**Supplied information:**
■ ■ ■ ■ ■

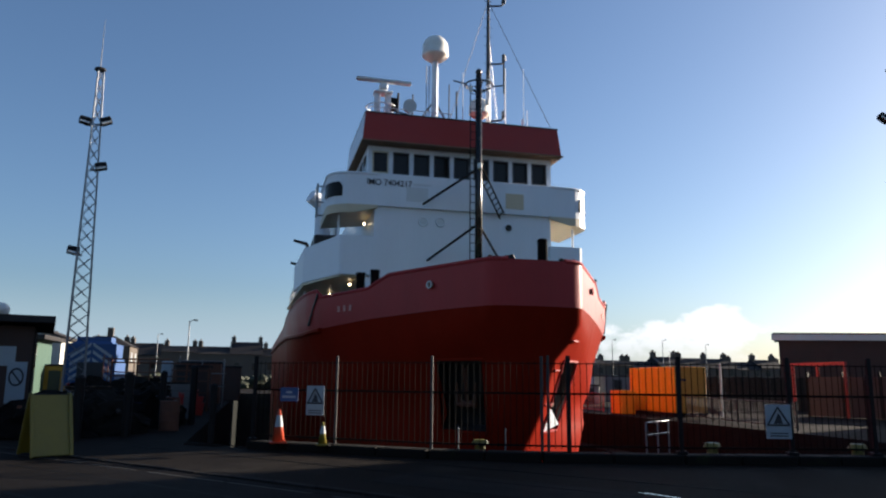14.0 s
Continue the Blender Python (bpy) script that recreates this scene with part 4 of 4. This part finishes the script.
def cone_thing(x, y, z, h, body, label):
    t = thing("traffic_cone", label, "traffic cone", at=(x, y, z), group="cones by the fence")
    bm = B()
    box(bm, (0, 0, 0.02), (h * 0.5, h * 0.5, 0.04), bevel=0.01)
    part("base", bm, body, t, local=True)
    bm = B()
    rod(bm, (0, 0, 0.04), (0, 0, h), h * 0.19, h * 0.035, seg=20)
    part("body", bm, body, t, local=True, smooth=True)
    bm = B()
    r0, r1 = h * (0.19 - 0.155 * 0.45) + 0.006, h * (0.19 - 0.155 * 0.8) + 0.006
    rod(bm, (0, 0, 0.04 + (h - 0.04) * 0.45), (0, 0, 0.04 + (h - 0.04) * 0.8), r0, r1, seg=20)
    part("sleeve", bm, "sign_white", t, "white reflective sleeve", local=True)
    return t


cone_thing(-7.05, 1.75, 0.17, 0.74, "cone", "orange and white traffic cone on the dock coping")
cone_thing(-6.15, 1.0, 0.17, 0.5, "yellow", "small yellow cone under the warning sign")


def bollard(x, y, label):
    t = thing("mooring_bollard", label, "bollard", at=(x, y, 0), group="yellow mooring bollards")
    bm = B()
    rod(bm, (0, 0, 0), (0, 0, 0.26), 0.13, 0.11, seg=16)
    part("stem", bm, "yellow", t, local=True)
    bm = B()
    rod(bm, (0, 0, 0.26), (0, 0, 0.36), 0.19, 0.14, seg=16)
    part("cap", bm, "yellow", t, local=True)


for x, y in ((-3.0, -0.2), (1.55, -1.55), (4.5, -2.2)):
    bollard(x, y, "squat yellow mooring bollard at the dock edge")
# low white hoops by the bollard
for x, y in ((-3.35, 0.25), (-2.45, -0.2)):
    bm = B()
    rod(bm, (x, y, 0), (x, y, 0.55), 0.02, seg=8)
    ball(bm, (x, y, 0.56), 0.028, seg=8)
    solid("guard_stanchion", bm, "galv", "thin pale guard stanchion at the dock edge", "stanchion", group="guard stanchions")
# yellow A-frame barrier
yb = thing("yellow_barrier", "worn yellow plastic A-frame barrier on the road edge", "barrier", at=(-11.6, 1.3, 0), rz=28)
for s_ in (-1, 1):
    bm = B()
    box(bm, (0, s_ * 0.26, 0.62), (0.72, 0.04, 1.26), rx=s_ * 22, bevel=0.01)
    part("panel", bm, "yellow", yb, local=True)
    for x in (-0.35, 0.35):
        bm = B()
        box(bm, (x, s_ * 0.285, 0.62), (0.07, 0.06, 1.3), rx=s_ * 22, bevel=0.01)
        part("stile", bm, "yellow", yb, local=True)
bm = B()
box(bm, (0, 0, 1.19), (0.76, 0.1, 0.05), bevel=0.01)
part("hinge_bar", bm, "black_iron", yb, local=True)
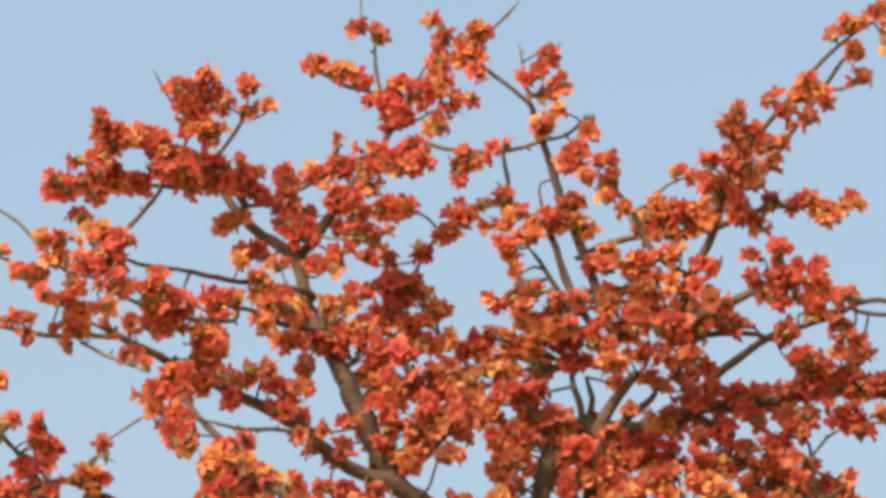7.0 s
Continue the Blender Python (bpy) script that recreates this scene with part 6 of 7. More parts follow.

■ ■ ■ ■ ■

**Problem to work on:** Scan the listing above. Gather each line that contains the word "scene".

**Answer for the task:**
Continue the Blender Python (bpy) script that recreates this scene with part 4 of 4. This part finishes the script.
Continue the Blender Python (bpy) script that recreates this scene with part 6 of 7. More parts follow.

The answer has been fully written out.